Efficiently control requirements quality: the best of two worlds
For high requirements quality we need quality assurance. In a previous post, I explained why automatic methods cannot replace manual methods. Instead I suggested to combine both worlds. And the ugly truth is, in both system testing and requirements engineering, we need both manual and automatic quality assurance to control requirements quality and test quality. Now you wonder, how? I got you covered. In this brief post, I want to point out how you can combine the two worlds and how you benefit from the combination.
Requirements quality through automatic or human reviews?
The key to efficiency is to combine automatic with manual methods. On the one hand, you have automatic methods, such as our tools requirements and test scout. They have three pretty awesome advantages:
- Automatic detection is cheap.
- Automatic detection gives rapid feedback.
- Automatic detection detects all the finding of a certain type consistently and does not “oversee” issues.
But, manual, human reviews in turn have four advantages and capabilities:
- Human reviewers know the domain. This means that they can compare the requirements against their domain knowledge and find infeasible requirements, that sound good on the paper, but are impossible in reality.
- Human reviewers (normally) understand the text in-depth. That means that humans can, for example, find out conflicting requirements even if these conflicts hide in the natural language.
- Human reviewers know the goal of the system. Consequently, they can find out whether the requirements describe the right system to be built.
- Human reviewers can start instantly and don’t require you to think about what you consider good quality before.
Phased inspections!
I suggest to use automatic methods wherever and whenever you can and leave the rest to manual reviews. In contrast to automatic methods, manual reviewers have a thorough understanding of the domain and the requirements. This means: Know what automatic methods can and cannot do and combine the approaches to improve your requirements quality.
The best method here is old, but still pretty unknown. It was developed by John C. Knight and E. Ann Myers and it is called phased inspections. The technique itself is pretty straight-forward: Automate everything possible and get automatic feedback as early as possible.
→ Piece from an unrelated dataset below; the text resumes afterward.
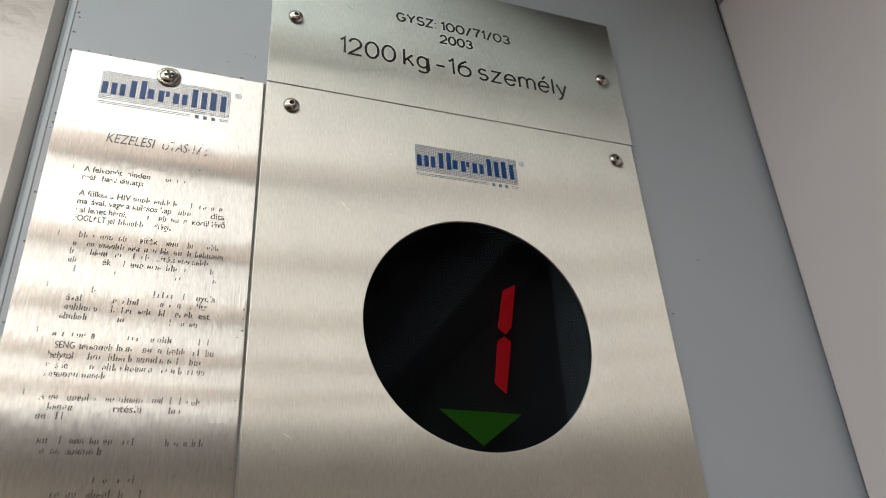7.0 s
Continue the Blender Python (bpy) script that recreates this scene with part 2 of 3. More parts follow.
def letters(text, x0, x1, z0, cap, y, bold=0.0, shear=0.0, spacing=1.0, ref="H"):
    """A line of writing as a mesh: from x0 to x1, on the base line z0, capitals (or figures) cap high."""
    def raw(s):
        c = bpy.data.curves.new("writing", "FONT")
        c.body, c.size, c.shear, c.space_character = s, 1.0, shear, spacing
        c.resolution_u = 5
        o = bpy.data.objects.new("writing", c)
        scene.collection.objects.link(o)
        me = bpy.data.meshes.new_from_object(o.evaluated_get(bpy.context.evaluated_depsgraph_get()))
        bpy.data.objects.remove(o)
        bpy.data.curves.remove(c)
        return me
    h = raw(ref)
    top, low = max(v.co.y for v in h.vertices), min(v.co.y for v in h.vertices)
    bpy.data.meshes.remove(h)
    me = raw(text)
    bm = bmesh.new()
    bm.from_mesh(me)
    bpy.data.meshes.remove(me)
    xs = [v.co.x for v in bm.verts]
    sx, sz = (x1 - x0) / (max(xs) - min(xs)), cap / (top - low)
    xm = min(xs)
    for v in bm.verts:
        v.co = ((v.co.x - xm) * sx + x0, y - 0.00008, (v.co.y - low) * sz + z0)
    first = list(bm.faces)
    for step, shift in enumerate((-bold, bold, 0.0) if bold else (0.0,)):
        faces = first
        if step < 2 and bold:
            faces = [g for g in bmesh.ops.duplicate(bm, geom=first)["geom"] if isinstance(g, bmesh.types.BMFace)]
        for v in {v for f in faces for v in f.verts}:
            v.co.x += shift * cap
            v.co.y -= 0.00002 * step
    for f in bm.faces:
        f.normal_update()
        if f.normal.y > 0:
            f.normal_flip()
    return bm


# a single-stroke engraver's alphabet: strokes in a cell of height 1, with the width of the letter
def arc(cx, cz, rx, rz, a0, a1, n=14):
    return [(cx + rx * math.cos(radians(a0 + (a1 - a0) * i / n)), cz + rz * math.sin(radians(a0 + (a1 - a0) * i / n))) for i in range(n + 1)]


E_BODY = [(0.02, 0.36), (0.60, 0.36)] + arc(0.31, 0.35, 0.30, 0.35, 5, 325, 18)
GLYPHS = {
    "0": (0.74, [arc(0.37, 0.5, 0.37, 0.5, 90, 450, 28)]),
    "1": (0.26, [[(0.0, 0.80), (0.12, 0.86), (0.24, 1.0), (0.24, 0.0)]]),
    "2": (0.70, [arc(0.34, 0.68, 0.33, 0.32, 170, -30, 14) + [(0.04, 0.06), (0.0, 0.0), (0.70, 0.0)]]),
    "3": (0.66, [arc(0.31, 0.75, 0.27, 0.25, 160, -90, 12), arc(0.31, 0.26, 0.33, 0.26, 90, -165, 14)]),
    "6": (0.70, [[(0.50, 1.0)] + arc(0.62, 0.36, 0.60, 0.62, 125, 175, 6), arc(0.35, 0.32, 0.34, 0.32, 175, 535, 24)]),
    "7": (0.66, [[(0.0, 1.0), (0.66, 1.0), (0.42, 0.52), (0.26, 0.0)]]),
    "k": (0.54, [[(0.0, 0.0), (0.0, 1.0)], [(0.50, 0.70), (0.01, 0.26)], [(0.20, 0.42), (0.54, 0.0)]]),
    "g": (0.62, [arc(0.31, 0.36, 0.31, 0.34, 32, 328, 22), [(0.62, 0.70), (0.62, -0.10)] + arc(0.32, -0.10, 0.30, 0.20, 0, -150, 10)]),
    "-": (0.40, [[(0.0, 0.36), (0.40, 0.36)]]),
    "s": (0.50, [arc(0.25, 0.52, 0.22, 0.18, 30, 250, 10) + arc(0.26, 0.18, 0.24, 0.18, 75, -155, 10)]),
    "z": (0.54, [[(0.02, 0.70), (0.52, 0.70), (0.0, 0.0), (0.54, 0.0)]]),
    "e": (0.62, [E_BODY]),
    "é": (0.62, [E_BODY, [(0.26, 0.84), (0.46, 1.08)]]),
    "m": (0.92, [[(0.0, 0.0), (0.0, 0.70)], [(0.0, 0.42)] + arc(0.23, 0.46, 0.23, 0.24, 170, 0, 10) + [(0.46, 0.0)], [(0.46, 0.42)] + arc(0.69, 0.46, 0.23, 0.24, 170, 0, 10) + [(0.92, 0.0)]]),
    "l": (0.02, [[(0.01, 0.0), (0.01, 1.0)]]),
    "y": (0.58, [[(0.0, 0.70), (0.30, 0.02)], [(0.58, 0.70), (0.24, -0.16), (0.14, -0.28), (0.02, -0.28)]]),
    "G": (0.80, [arc(0.40, 0.5, 0.40, 0.5, 40, 320, 22) + [(0.78, 0.24), (0.78, 0.46), (0.46, 0.46)]]),
    "Y": (0.76, [[(0.0, 1.0), (0.38, 0.48), (0.38, 0.0)], [(0.76, 1.0), (0.38, 0.48)]]),
    "S": (0.68, [arc(0.34, 0.74, 0.30, 0.26, 25, 255, 12) + arc(0.34, 0.25, 0.33, 0.25, 80, -160, 12)]),
    "Z": (0.70, [[(0.02, 1.0), (0.68, 1.0), (0.0, 0.0), (0.70, 0.0)]]),
    ":": (0.06, [[(0.03, 0.0), (0.03, 0.08)], [(0.03, 0.58), (0.03, 0.66)]]),
    "/": (0.46, [[(0.0, -0.06), (0.46, 1.04)]]),
    " ": (0.24, []),
}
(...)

Only after the engineer incorporates all automatic feedback, then the team starts manual reviews.
This way, reviews get easier and focus on the content, instead of the form. And, all in all, documents get more readable. Of course, this has a few prerequisites, first and foremost, you need a tool for fast automatic feedback. But in addition, you also need to adapt your processes a bit, and create clean method towards quality assurance in RE. But that’s it for now, I will leave this topic to another blog post.
Can you summarize that for me?
Automatic reviews have huge advantages over manual methods to improve requirements quality. But automatic methods will never replace the human reviewer. In contrast, in phased inspections, the requirements engineer continuously includes feedback from automatic methods. Only after he’s happy with that, then the requirements go into manual, human reviews. This saves lots of ressources in the review and forces the reviewers to focus on the relevant points in their inspection.